Mirar la alegría y la paz de Cristo resucitado
por Hno. Alois de la Comunidad de Taizé
Cada semana del verano hay entre nosotros jóvenes ortodoxos. Estamos muy agradecidos por su presencia. Los cristianos occidentales necesitamos abrirnos más a los tesoros de las Iglesias orientales.
El martes pasado los cristianos ortodoxos celebraron una fiesta importante: la fiesta de santo Elias. Este gran profeta vivió ocho siglos antes de Cristo. Varias historias de Elias nos han sido transmitidas en la Biblia. Hay una que nos llega particularmente.
En el momento en que su vida peligra, Elias se da a la fuga. El desaliento lo corroe. Busca un signo de la presencia del Dios y se esconde en una cueva y espera. Sobreviene entonces un huracán, pero Dios no está en la tempestad. Luego un fuego, pero Dios no está en el fuego.
Finalmente pasa una brisa ligera. Y Elias comprende que Dios lo visita en esta brisa ligera.
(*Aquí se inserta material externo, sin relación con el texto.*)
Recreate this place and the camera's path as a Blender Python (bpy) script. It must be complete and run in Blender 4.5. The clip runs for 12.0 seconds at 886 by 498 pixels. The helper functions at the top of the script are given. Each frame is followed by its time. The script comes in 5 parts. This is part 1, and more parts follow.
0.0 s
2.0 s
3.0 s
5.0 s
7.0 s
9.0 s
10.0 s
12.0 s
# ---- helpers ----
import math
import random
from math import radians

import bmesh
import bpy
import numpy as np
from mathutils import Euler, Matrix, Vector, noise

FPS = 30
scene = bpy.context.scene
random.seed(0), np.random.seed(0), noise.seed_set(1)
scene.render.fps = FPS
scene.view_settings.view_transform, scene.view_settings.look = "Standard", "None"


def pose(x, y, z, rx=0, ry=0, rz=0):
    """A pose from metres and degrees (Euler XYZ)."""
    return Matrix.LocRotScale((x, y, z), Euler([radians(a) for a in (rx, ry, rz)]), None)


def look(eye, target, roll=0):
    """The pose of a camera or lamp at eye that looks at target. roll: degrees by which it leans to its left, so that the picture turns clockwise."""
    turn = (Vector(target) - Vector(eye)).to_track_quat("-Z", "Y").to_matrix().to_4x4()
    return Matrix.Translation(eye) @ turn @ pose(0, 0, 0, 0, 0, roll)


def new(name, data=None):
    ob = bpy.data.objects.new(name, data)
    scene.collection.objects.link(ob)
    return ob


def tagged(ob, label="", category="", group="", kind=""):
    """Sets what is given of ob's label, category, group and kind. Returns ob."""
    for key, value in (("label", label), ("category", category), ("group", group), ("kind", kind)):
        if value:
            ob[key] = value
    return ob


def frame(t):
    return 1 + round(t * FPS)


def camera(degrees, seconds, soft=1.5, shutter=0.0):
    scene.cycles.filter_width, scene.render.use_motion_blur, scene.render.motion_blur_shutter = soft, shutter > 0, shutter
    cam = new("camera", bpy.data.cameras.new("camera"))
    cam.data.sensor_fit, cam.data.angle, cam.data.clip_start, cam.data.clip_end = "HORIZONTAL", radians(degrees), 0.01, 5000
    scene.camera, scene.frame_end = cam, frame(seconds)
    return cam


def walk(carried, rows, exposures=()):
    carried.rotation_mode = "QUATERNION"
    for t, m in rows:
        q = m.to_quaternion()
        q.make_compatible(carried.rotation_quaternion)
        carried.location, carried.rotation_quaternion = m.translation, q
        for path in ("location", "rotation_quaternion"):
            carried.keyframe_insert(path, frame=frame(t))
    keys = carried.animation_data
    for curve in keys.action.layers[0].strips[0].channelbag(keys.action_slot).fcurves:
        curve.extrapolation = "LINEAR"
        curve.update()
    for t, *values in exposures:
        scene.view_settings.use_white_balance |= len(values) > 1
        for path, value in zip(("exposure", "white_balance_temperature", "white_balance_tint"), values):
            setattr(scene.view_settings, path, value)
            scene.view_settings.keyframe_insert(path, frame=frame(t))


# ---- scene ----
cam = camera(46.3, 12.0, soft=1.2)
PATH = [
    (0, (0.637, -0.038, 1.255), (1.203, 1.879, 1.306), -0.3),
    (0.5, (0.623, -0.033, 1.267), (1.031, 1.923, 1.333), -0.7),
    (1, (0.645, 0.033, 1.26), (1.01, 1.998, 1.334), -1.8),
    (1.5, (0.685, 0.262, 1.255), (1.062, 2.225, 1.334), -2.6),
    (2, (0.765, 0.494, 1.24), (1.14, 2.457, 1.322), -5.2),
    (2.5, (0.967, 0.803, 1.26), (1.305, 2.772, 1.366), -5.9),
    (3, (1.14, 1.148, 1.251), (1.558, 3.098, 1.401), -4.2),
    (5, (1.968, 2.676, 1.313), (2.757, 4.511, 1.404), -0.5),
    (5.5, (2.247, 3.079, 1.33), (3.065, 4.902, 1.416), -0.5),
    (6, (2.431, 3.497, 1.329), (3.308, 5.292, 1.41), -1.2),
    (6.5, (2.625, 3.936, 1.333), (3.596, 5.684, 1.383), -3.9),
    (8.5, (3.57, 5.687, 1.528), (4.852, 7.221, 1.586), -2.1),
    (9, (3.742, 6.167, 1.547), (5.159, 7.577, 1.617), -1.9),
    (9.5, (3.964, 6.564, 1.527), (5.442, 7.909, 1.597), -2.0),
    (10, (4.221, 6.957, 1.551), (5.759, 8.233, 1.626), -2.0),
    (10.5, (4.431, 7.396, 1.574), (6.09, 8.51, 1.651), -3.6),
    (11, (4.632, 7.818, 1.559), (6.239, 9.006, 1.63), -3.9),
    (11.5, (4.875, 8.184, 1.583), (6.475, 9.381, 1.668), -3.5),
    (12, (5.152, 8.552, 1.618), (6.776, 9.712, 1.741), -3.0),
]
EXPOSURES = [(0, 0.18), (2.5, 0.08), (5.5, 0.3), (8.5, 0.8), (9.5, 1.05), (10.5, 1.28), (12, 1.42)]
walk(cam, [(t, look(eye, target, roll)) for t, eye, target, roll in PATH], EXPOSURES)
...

Se cubre la cara y se postra. Esta visita de Dios no aparta el peligro de un momento al otro, pero Elias comprende que Dios no lo abandona.
El profeta Elias nos permite comprender que Dios no viene a través de manifestaciones de fuerza y de violencia. A nosotros de abrirnos, con una gran sensibilidad, para reconocer los signos muy a menudo escondidos de la presencia de Dios en nuestra vida.
Para nosotros, estos días, uno de esos signos de la presencia de Dios es que estemos reunidos siendo de horizontes tan diferentes. Una joven que viene con un grupo de la región de Belén dijo: «Somos tan numerosos y tan diferentes unos de otros, pero sin embargo somos como una sola familia.»
Lo que nos reúne no es una idea, un ideal o un proyecto, sino alguien: Cristo resucitado. El hermano Roger decía a veces que si Cristo no hubiera resucitado no estaríamos aquí.
Acabo de hablar del grupo de la región de Belén que vive en territorio palestino. Hay también un grupo de jóvenes cristianos árabes que viven en Nazareth. Querría decirles a unos y a otros que rezamos por ellos, para que los habitantes de este continente puedan vivir en la justicia y en la paz.
Uno de estos jóvenes cristianos árabes me dijo esta semana: «La paz comienza en nosotros mismos». Es realmente verdad . La primera palabra que Jesús les dice a sus discípulos después de su resurrección es justamente: «La paz esté con usted.»
Los discípulos de Jesús tenían mucha necesidad de esta paz del corazón. De hecho, siguiéndole, habían puesto toda su esperanza en él. Pero él se mostró tan diferente de lo que ellos esperaban. Jesús no fue un mesías con el poder de este mundo. Ellos no habían comprendido que el mesías iba a venir muy humildemente, como lo habían anunciado los profetas Elias e Isaías.
Los discípulos no podían soportar que Jesús fuese un mesías pobre. Ellos esperaban tal vez que cambiara las condiciones sociales o políticas del momento, no comprendían que sobre todo había venido para arrancar de raíz el mal.
El poder del mal es matar, dar muerte. Pero, aceptando una muerte violenta, dando su vida en la cruz, Jesús no fue vencido por el dolor. ¿Por qué? Porqué amó hasta el fin, incluso a los que lo perseguían. Él llevó el amor de Dios allí donde había sólo odio.
Y Dios lo resucitó. Podemos o deberíamos imaginar la alegría de Jesús cuando, una vez resucitado, se aparece a María Magdalena y a sus discípulos. A Pascua, y cada domingo, día de la Resurrección, cantamos esta alegría.
Un antiguo canto de Pascua pone en la boca de Jesús estas palabras: «He resucitado, aleluya, aquí estoy de nuevo cerca de ti.» Sí, incluso si su presencia de Resucitado es invisible, esta es real, tanto en nuestros días como en nuestras noches.
¡La paz y la alegría! A veces sufrimos puesto que parecen estar muy lejos de nosotros. ¿Que hacer en estos momentos de aridez o de desaliento? Me digo estos días: ¿Acaso no podríamos mirar la alegría y la paz del Cristo resucitado? Él venció a la muerte y al odio.
Mirando hacia él, ya nos acercamos a su alegría y a su paz. Podemos mirarlo «así como una lámpara que brilla en un lugar oscuro hasta que el día comience a despuntar y que el lucero matutino se levante en nuestros corazones».
Entonces, hasta en medio de las tensiones y de las dificultades, aprenderemos a transmitir la paz y la alegría. Ellas no vienen de nosotros, Cristo nos los da en cada momento.